During March the Australians advanced north across the Finisterre mountains towards Bogadjim. At the same time the Americans and Australians on the coast were pushing west. The two forces were slowly getting closer together. By the end of March the Japanese had withdrawn from their last major positions in the central mountains, and the Australians began to advance towards the coast. The first contact between the Finisterre and Huon forces came in mid-March when an American patrol ran into a long range Australian patrol.
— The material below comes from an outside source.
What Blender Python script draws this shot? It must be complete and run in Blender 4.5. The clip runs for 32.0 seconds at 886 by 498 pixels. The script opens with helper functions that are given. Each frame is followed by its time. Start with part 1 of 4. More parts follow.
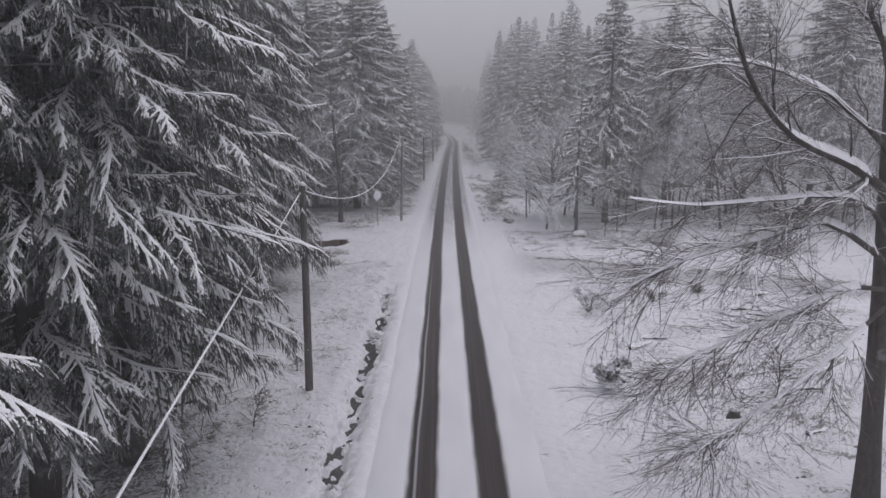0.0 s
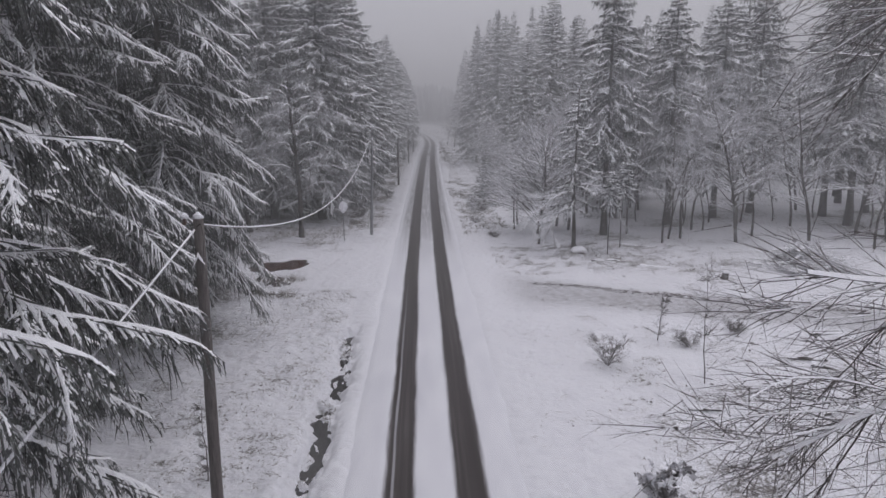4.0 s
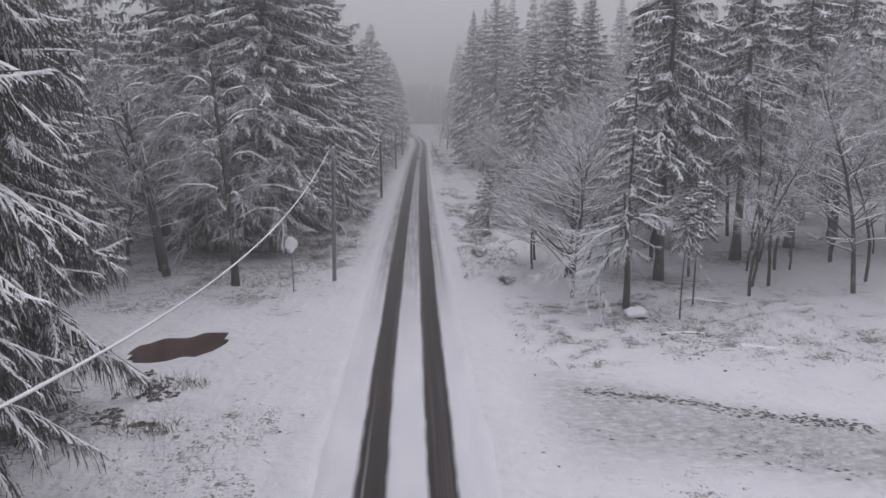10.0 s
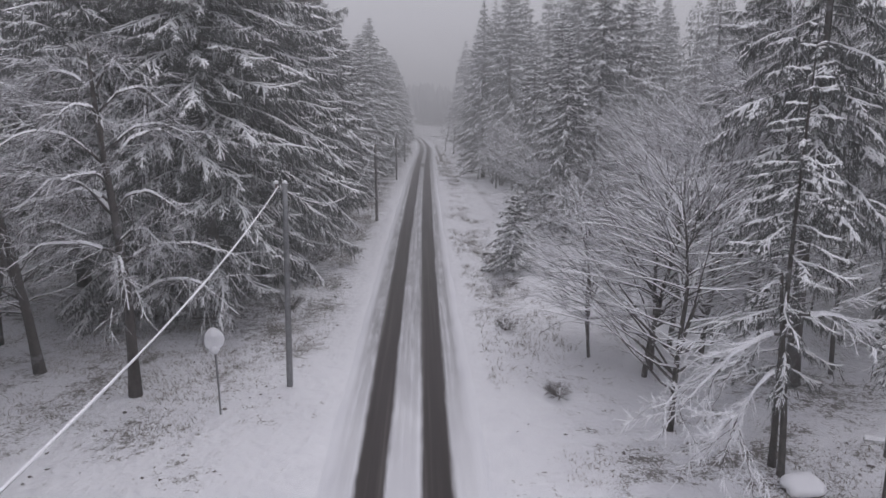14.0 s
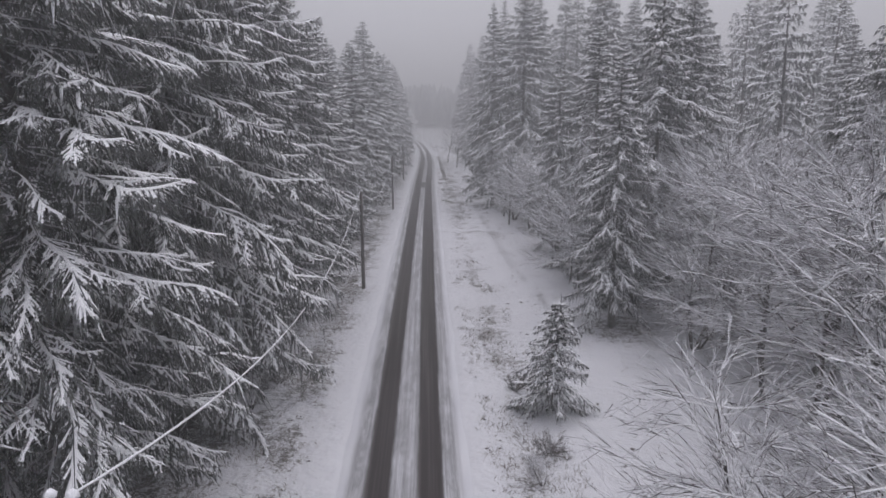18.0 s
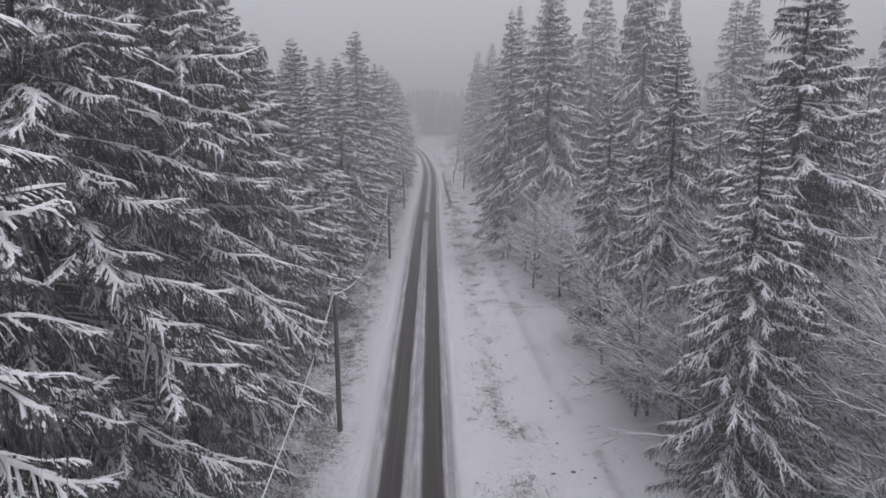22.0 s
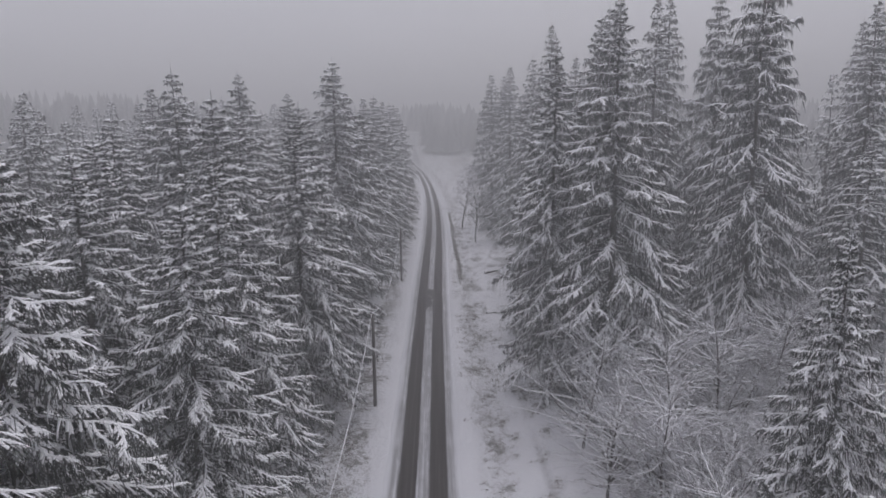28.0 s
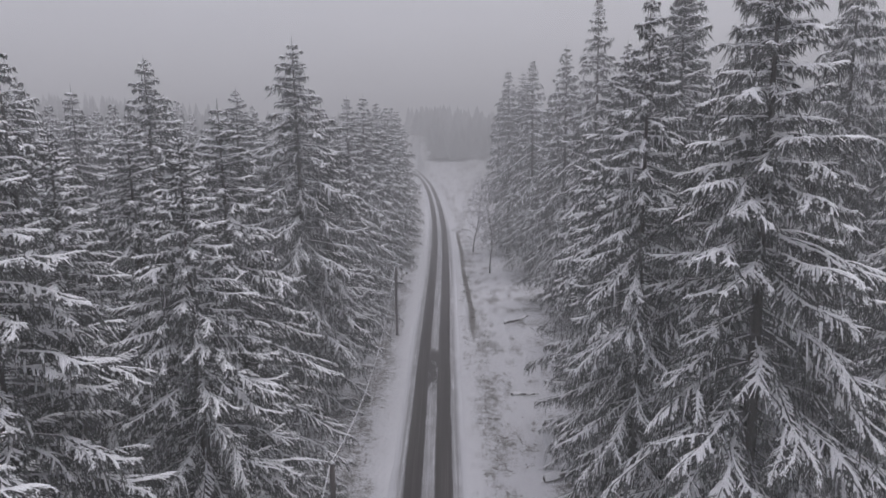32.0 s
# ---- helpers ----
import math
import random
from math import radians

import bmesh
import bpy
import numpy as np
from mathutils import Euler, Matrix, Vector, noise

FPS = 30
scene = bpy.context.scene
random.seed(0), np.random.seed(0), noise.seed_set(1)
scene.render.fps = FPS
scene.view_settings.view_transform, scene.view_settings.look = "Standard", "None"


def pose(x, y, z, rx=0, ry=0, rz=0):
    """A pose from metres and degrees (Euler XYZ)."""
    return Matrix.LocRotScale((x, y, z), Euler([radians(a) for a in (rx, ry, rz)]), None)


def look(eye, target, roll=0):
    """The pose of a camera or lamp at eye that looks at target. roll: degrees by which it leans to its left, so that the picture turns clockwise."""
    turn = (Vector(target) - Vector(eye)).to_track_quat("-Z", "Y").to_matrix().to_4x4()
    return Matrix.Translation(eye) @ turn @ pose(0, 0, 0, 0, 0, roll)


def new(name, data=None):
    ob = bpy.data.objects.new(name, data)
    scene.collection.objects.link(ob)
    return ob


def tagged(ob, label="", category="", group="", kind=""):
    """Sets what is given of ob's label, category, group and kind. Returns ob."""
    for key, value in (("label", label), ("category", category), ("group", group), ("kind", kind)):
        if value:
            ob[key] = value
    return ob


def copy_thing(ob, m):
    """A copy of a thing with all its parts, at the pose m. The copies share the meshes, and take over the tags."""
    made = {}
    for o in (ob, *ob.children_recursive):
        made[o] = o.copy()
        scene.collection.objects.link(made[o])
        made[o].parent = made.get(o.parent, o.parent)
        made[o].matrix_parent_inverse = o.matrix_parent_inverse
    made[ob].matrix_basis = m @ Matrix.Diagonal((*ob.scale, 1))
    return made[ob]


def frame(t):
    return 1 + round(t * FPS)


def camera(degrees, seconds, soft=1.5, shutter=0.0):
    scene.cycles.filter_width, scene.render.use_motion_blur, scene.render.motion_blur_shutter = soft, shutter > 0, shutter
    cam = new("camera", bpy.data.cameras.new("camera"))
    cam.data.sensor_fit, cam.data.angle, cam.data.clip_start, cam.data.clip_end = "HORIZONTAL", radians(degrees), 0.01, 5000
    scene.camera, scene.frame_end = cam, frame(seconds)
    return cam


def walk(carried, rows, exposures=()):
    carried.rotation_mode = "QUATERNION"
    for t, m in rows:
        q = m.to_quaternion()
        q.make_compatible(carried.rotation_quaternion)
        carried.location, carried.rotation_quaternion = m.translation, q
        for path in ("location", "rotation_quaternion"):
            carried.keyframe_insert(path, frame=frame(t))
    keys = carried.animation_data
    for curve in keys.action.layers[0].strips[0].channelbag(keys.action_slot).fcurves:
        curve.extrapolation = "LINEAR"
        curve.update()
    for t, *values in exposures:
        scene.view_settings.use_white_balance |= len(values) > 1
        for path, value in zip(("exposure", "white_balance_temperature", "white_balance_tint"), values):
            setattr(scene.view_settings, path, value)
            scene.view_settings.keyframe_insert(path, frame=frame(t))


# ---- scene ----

In the first part of April the Australians fought a number of minor battles with the Japanese on the Bogadjim Road, and on 13 April the first Australian patrol reached an undefended Bogadjim. On 15 April an American patrol coming from the east joined them. The capture of Bogadjim was officially announced by the BBC and ABC on 17 April. By now the landings on the Admiralty Islands had made Madang untenable, and General Adachi decided to pull out and head for Wewak. The Australians made an unopposed entry into Madang on 24 April 1944, effectively ending the New Guinea phase of Operation Cartwheel. Two days earlier American forces had begun the next phase of the New Guinea campaign, landing at Aitape and Hollandia, west of Wewak (Operation Reckless). This meant that Adachi was now totally cut off on the north coast of New Guinea. In June-August 1944 he attempted to attack the American lines on the Driniumor River, east of Aitape, but this attack was repulsed. He then had to pull back to Wewak, where he was left in peace until the Australians took over at Aitape. By the end of the war Adachi had been forced into the mountains south of Wewak, and only a fragment of his army survived to surrender.